We ended up sending over a local crew member to take care of the booth for her and the following year she budgeted for show-provided cleaning services. The industrial sized vacuums used by the professional cleaners and being able to simply show up in the morning to a freshly cleaned floor was definitely worth the expense after all!
“I’ll oversee the labor.”
Trade Show Laborers are not typically the same people who designed the exhibit. All they know are the plans and instructions communicated to them prior to and during the build. There are two things we recommend to drastically decrease the risk of errors during install:
1) The team that builds the booth should be in close contact with the company that knows the workings of the exhibit inside out.
2) The Project Supervisor who has been involved in the technicalities behind the design since day one should be on-site to oversee the build, stay a step ahead of the process and quickly resolve any issues that may arise.
Reality: Labor costs money. A misstep in the process can result in a costly time delay in correcting mistakes. You may look away for a moment and turn back to see that a piece has been installed upside-down or backwards.
If you do not know the constuction technicalities of an exhibit, the most effective techniques to use, how to think a step ahead of your labor crew so that you can complete the process in an efficient manner, then you may not want to risk being a DIY Supervisor. It could actually end up costing you more in the end.
"We have a Graphic Designer. We'll take care of that.
It's wonderful when a company has in-house designers, but when they start trying to be expert Trade Show Exhibit Graphic Designers as well, some information can be dropped in translation.
Exhibit Houses not only have Graphic Design experience, but they also have knowledge of the specific types of Design that work well in a trade show setting and of the specific materials that are best for that particular medium.
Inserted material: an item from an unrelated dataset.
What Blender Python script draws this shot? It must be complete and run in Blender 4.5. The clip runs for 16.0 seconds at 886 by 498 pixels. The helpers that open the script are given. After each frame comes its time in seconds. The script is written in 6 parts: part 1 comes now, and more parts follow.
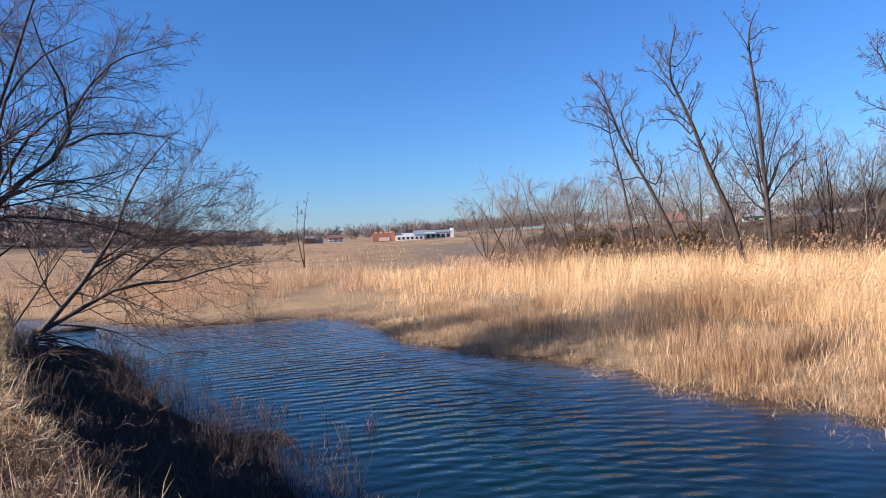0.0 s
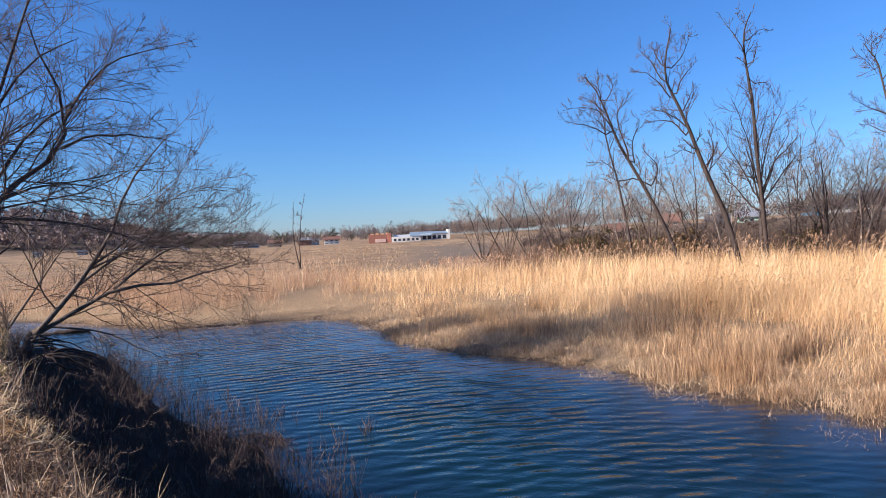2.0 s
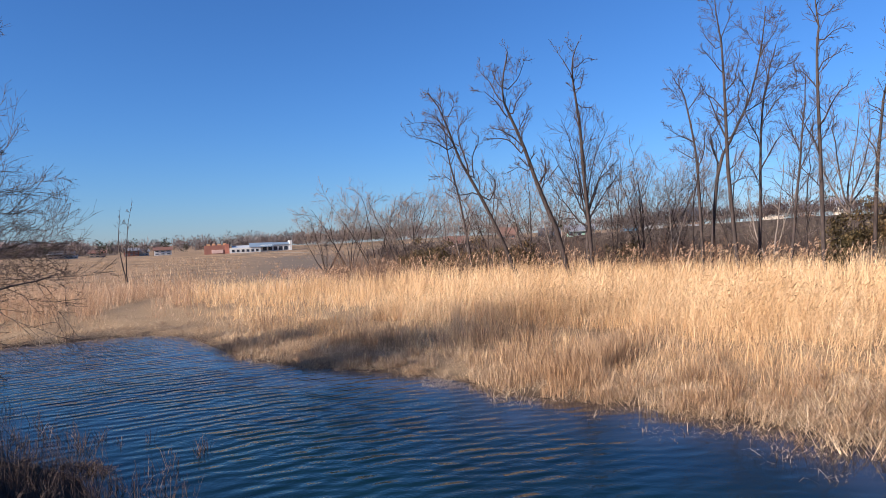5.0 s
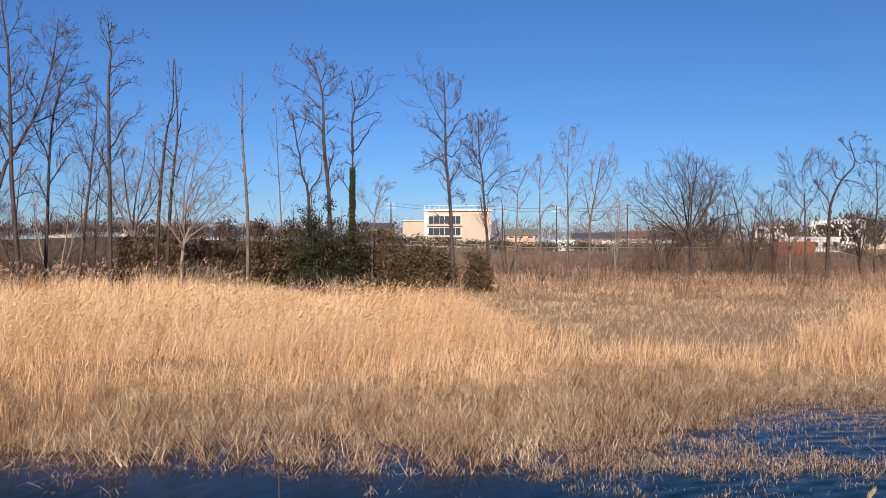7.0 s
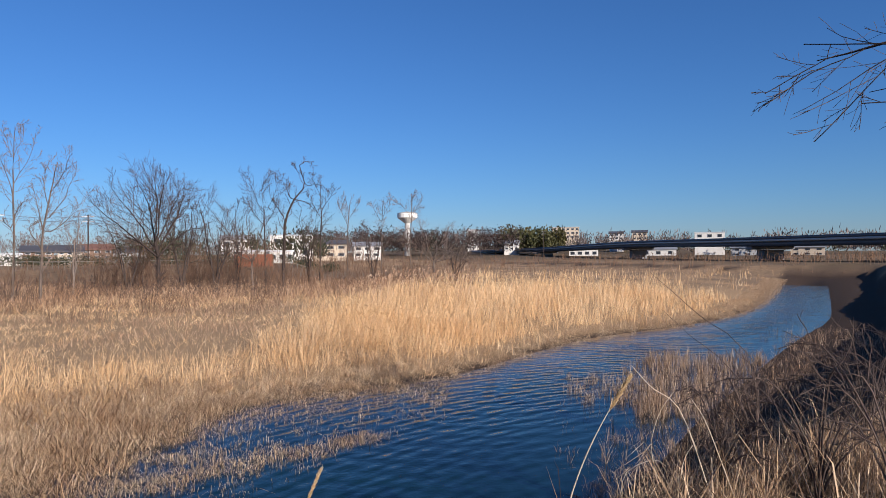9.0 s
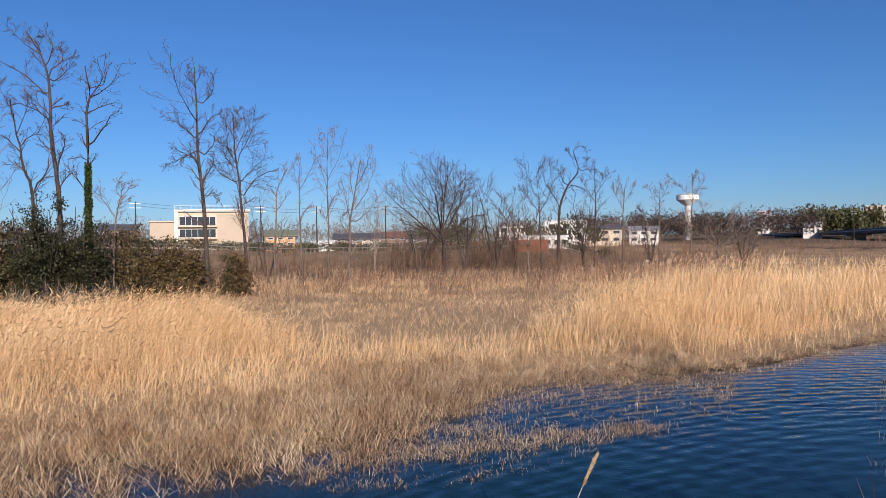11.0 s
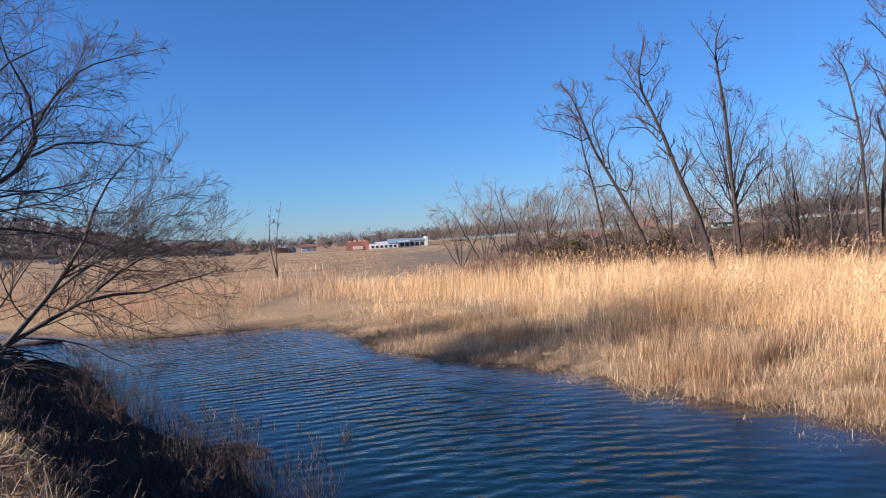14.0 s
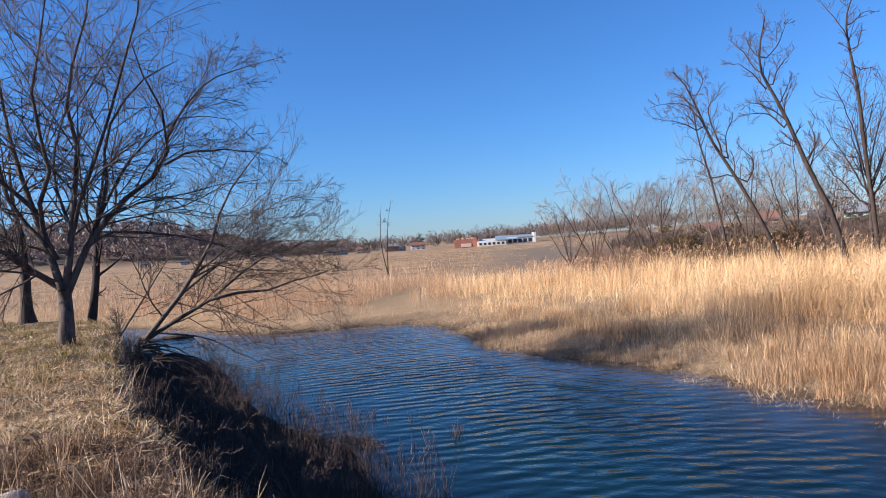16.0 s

Reality: You don't want to produce any trade show exhibit in a piecemeal way. Trying to save money by taking the graphics in-house is only going to leave room for graphic nightmares. If a graphic is damaged during shipping or on-site, whoever produced it and shipped it is accountable. An Exhibit House will know the solution for the quick and effective fix should any unforeseen circumstance occur, so it's best to just let them handle the entire package.
So you pulled it off and did it yourself. Congratulations, you saved a lot of money. The important question to ask is, did you make a lot of money from your exhibiting venture in return? If so, go take a victory lap around the office as the ultimate Trade Show Super Star and demand a raise, right now. That extra time, effort and stress put into the flawless execution is certainly worth it!
For the others that may feel overwhelmed by the details, if you are putting the majority of your focus on how can you spend less, you may be diverted from the real objective - creating a solid Brand Presence, leaving a strong Brand Impression, attracting the right audience, and, ultimately, gaining a measurable Return.
It's worth investigating that extra value an exhibit house can provide in a turnkey full-service oriented solution.